One degree of negative camber is acceptable.


If adjusting is required, heim joints on upper and lower -Arms can be adjusted. Once adjusted be sure to tighten all the heim joint nuts. If possible, only make adjustment on the upper heim joint and they should be kept turned in as dar as possible. DO NOT extend heim joints out to widen front end.
 
Skis off the sled.

Camber:
Using upper A-Arm adjustment to get the vertical alignment on each spindle at a ZERO on the bubble.

Toe:
Use the tie rod adjustment to get the measurement equal on the front (Spindle to Spindle) and on the Back (Spindle to Spindle) with a tape measure.

All suspension measurements should be made at "normal ride height".

i.e. - these measurements should be made with the sled fully assembled, sitting on a level surface, and "shaken down" to the height the sled will sit if you just got off of it after riding 20 miles.

It is inherent in a long arm / short arm suspension that the measurements will change considerably depending on what attitude the suspension is at.

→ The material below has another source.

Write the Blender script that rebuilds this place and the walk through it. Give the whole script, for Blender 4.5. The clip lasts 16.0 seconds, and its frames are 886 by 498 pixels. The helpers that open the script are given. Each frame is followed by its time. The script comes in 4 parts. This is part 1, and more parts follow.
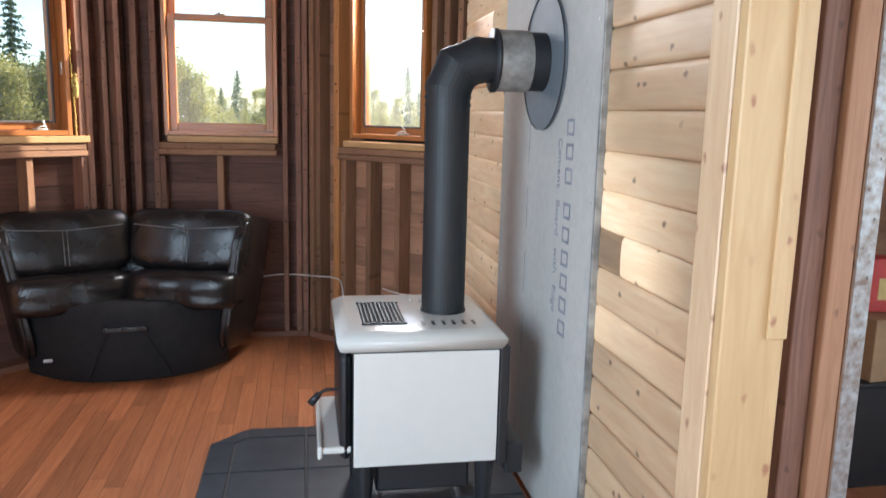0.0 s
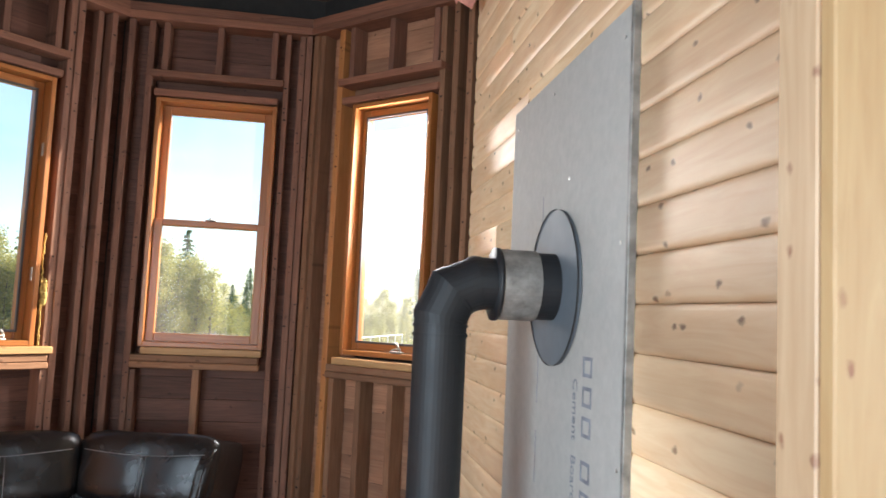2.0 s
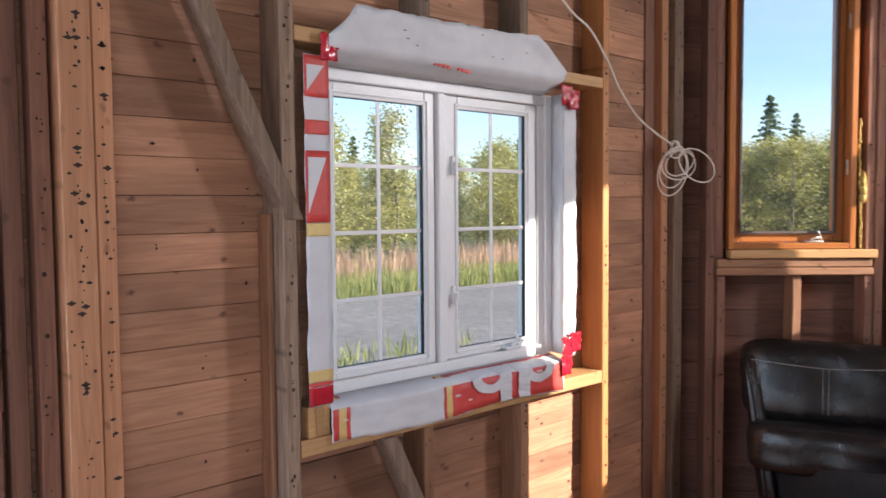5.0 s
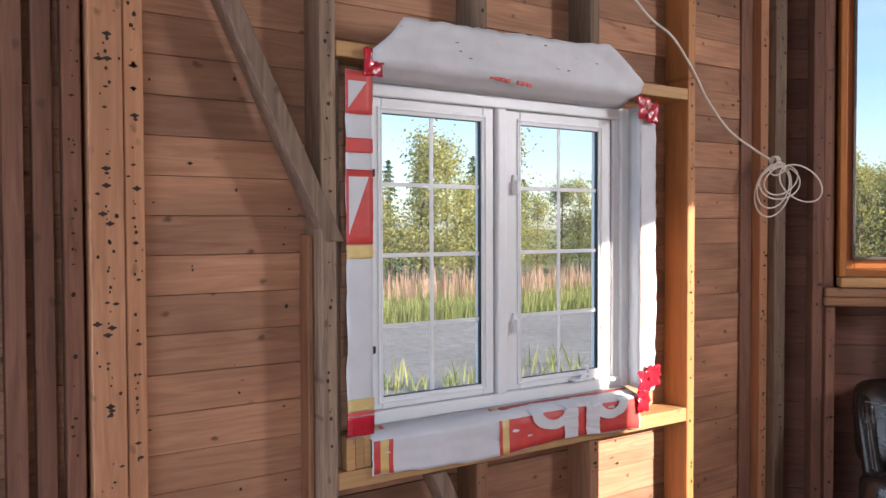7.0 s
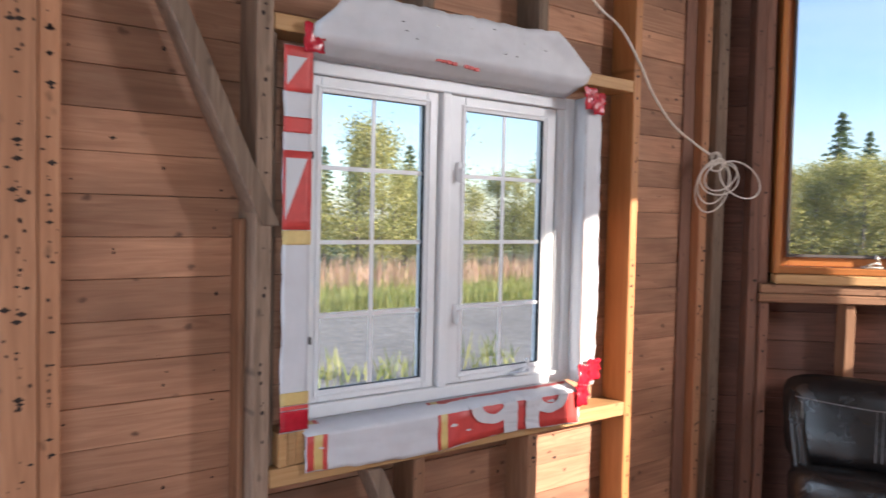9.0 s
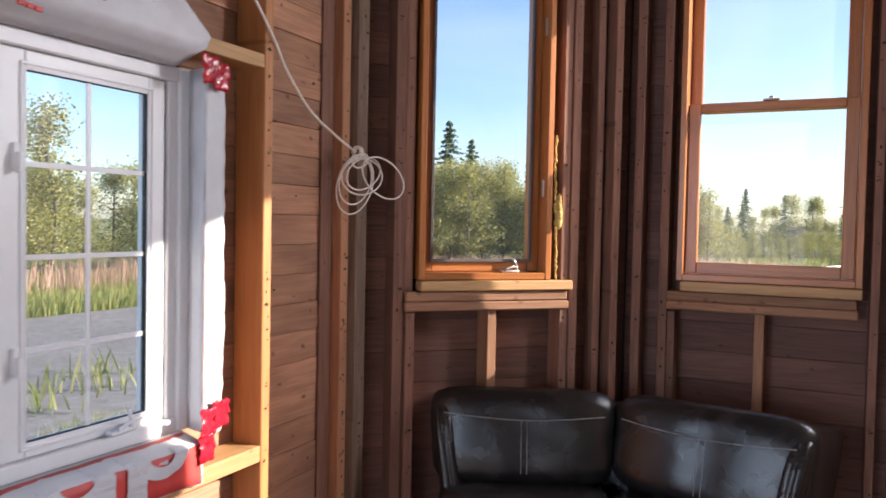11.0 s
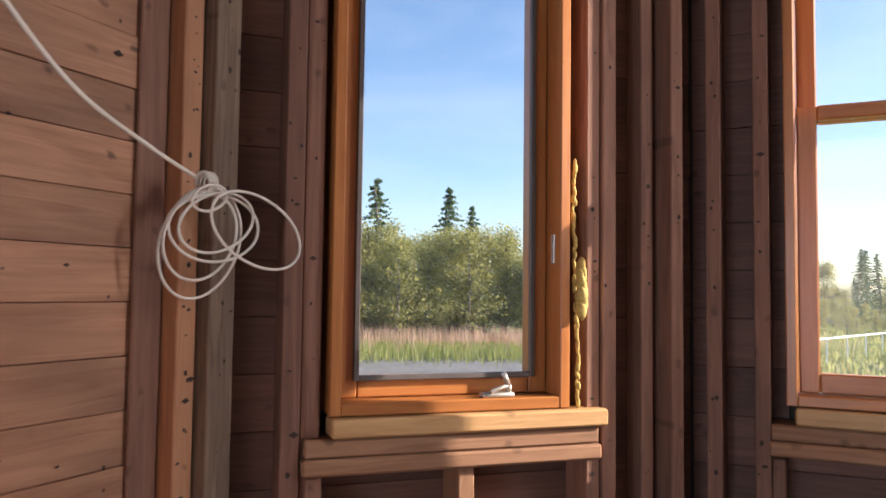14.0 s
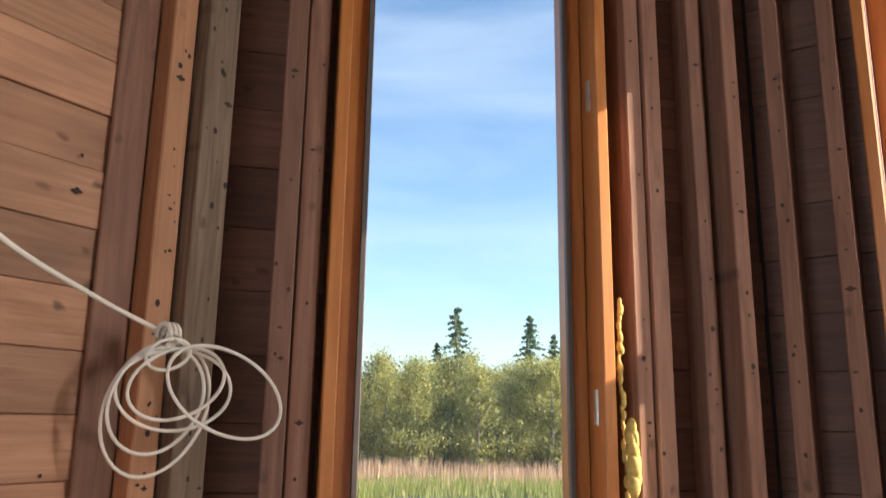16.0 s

The service manual gives an acceptable "base" that will keep the measurements somewhat in spec throughout the suspension cycle.

That being said, camber, caster, and toe all change significantly through the top to bottom cycle of the suspension. To add to the frustration, there is also something called "Ackerman angle" that has to do with whether or not the skis are perfectly straight forward when doing adjustments. The toe can be 1/2" toe out with the skis forward... but crank the bars full left or right. It is even visually evident - the ski to the inside of the turn is at a much higher angle than the outside ski, and your toe is WAY OFF. The inner ski needs a larger angle because it is making a smaller "circle" in the snow than the outer ski. Your car or truck is the same way.

Shock pressures will also change initial camber angle. Camber angle changes toe... ALWAYS. Always IN A LONG ARM / SHORT ARM. Simple geometry. If you change shock pressures on the trail, you are also changing camber and toe.

If your sled is adjusted at the proper position from the start, it is engineered to work properly through the cycles.